Only the pictures are omitted; repeat all other data exactly.

━━━━━ DATASET EXCERPT

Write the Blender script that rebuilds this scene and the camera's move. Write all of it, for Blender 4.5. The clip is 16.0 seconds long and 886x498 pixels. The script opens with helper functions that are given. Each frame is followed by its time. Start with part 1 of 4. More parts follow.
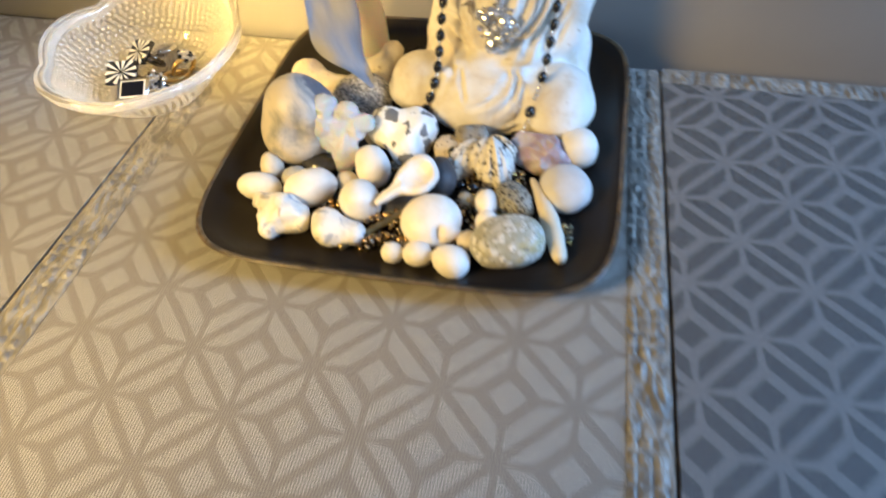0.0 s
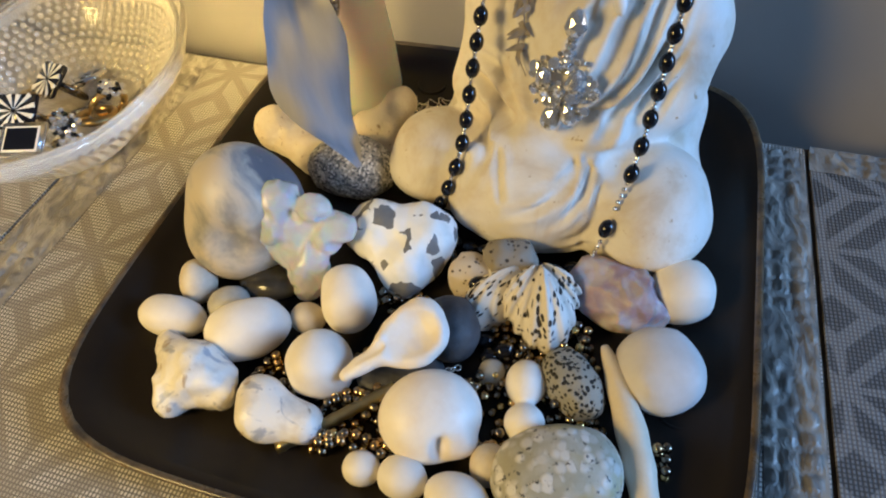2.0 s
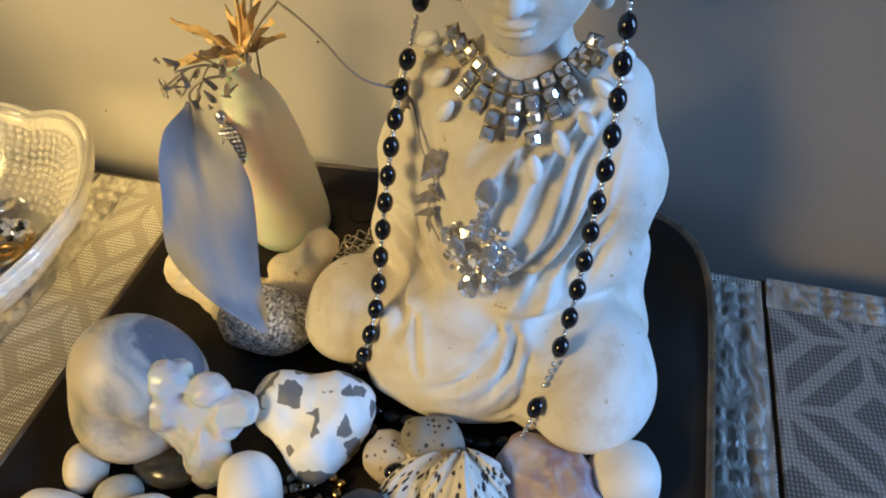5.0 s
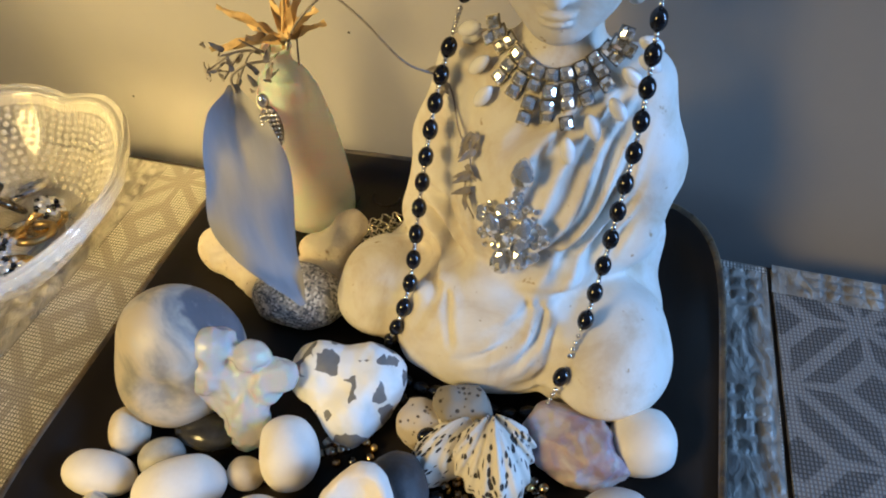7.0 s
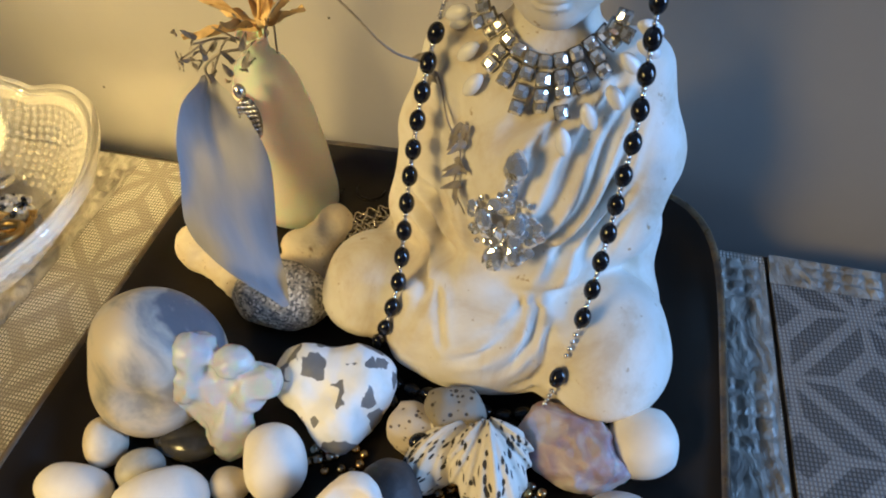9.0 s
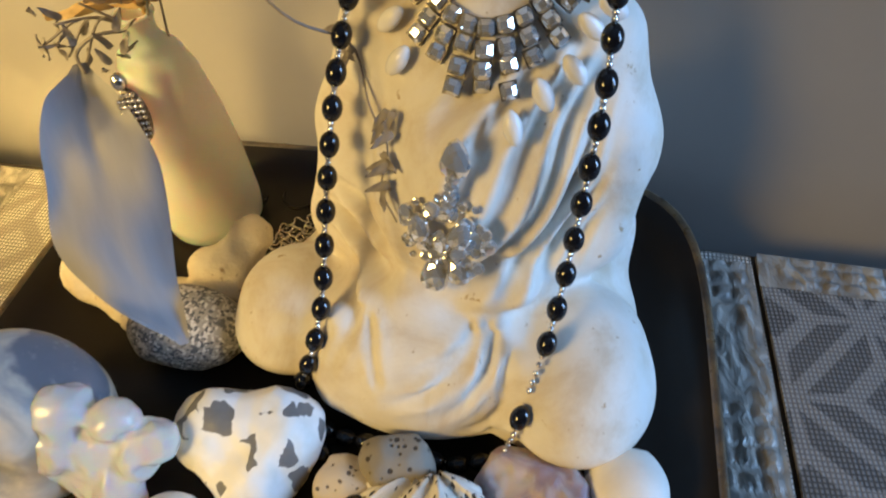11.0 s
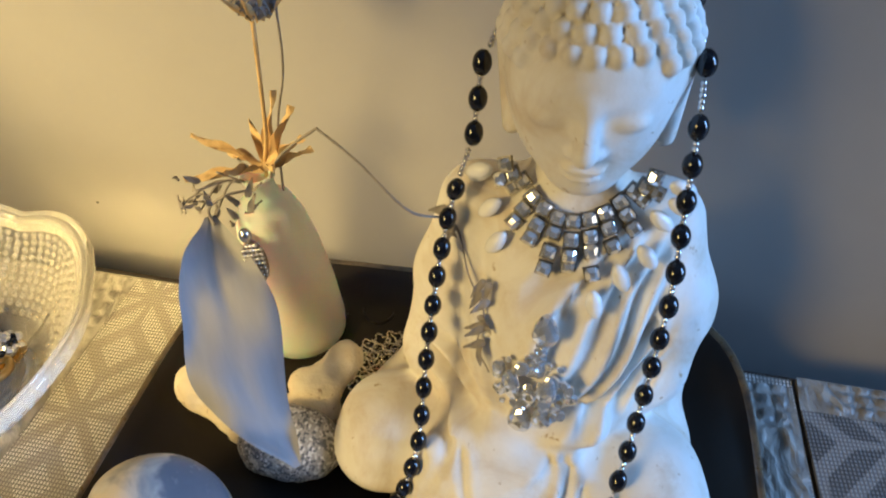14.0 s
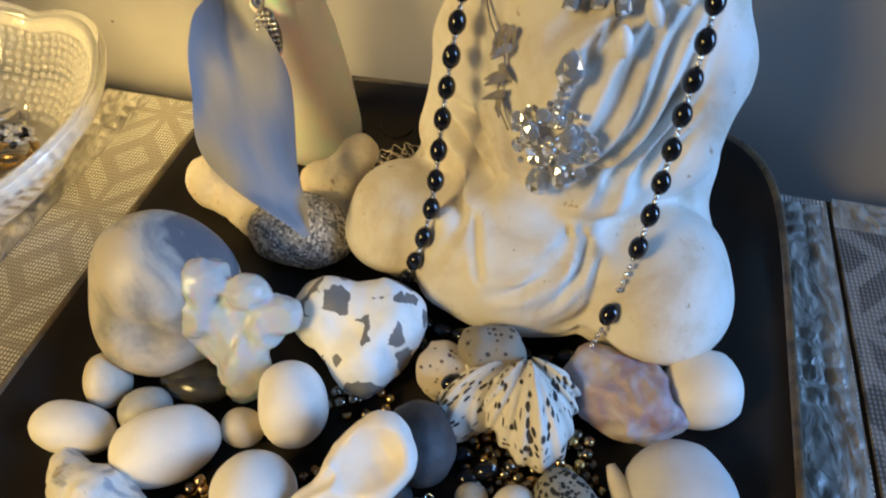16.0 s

━━━━━━━━━━

■ **FINISHED EXERCISE**:
Write the Blender script that rebuilds this scene and the camera's move. Write all of it, for Blender 4.5. The clip is 16.0 seconds long and 886x498 pixels. The script opens with helper functions that are given. Each frame is followed by its time. Start with part 1 of 4. More parts follow.
0.0 s
2.0 s
5.0 s
7.0 s
9.0 s
11.0 s
14.0 s
16.0 s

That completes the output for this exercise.